Since she is not able to live alone the family decided that it was time to sell the house. My parents and aunts and uncles have been going through their things and preparing the house for auction. Everything is out of the house and there is now new carpeting and freshly painted walls. We stopped by this weekend to see the place one last time before it is auctioned off and it already looks so different.
It's crazy how a house can carry so many memories. I remember running around chasing my cousins in this house. How my grandpa would always ask me if I wanted juice and he would pour me a glass of orange juice whether I wanted one or not. After church I knew we would go to the kitchen and find my grandma making something and we would immediately go to the cookie jar for a sandwich cookie. I remember watching my dad and his brothers and sisters play cards at the kitchen table. A mix of Spanish and English was always spoken around that table. I have eaten my fair share of tamales and tacos around that table. A plate of food was always placed in front of you regardless if you were hungry.

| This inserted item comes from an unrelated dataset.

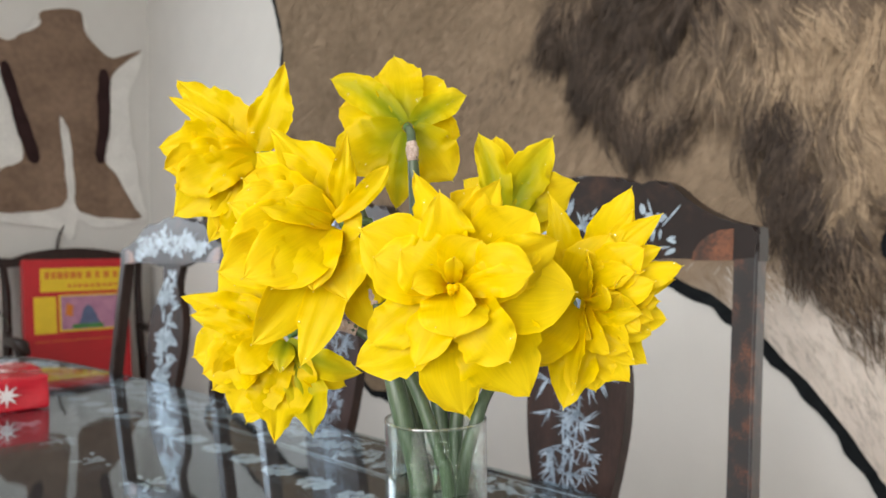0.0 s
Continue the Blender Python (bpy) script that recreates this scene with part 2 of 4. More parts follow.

I got to thinking how many of us toddled inside the walls of that small house. There are thousands of hours of memories found there and soon they will also include another family. Although it is sad to see it leave our family I am thankful to be a part of a family that loved each other and loved getting together. My life would have been very different without it. My heart will continue to grieve this loss but i rejoice in the fact that the memories don't go away with the sale of this house. They will always be treasured.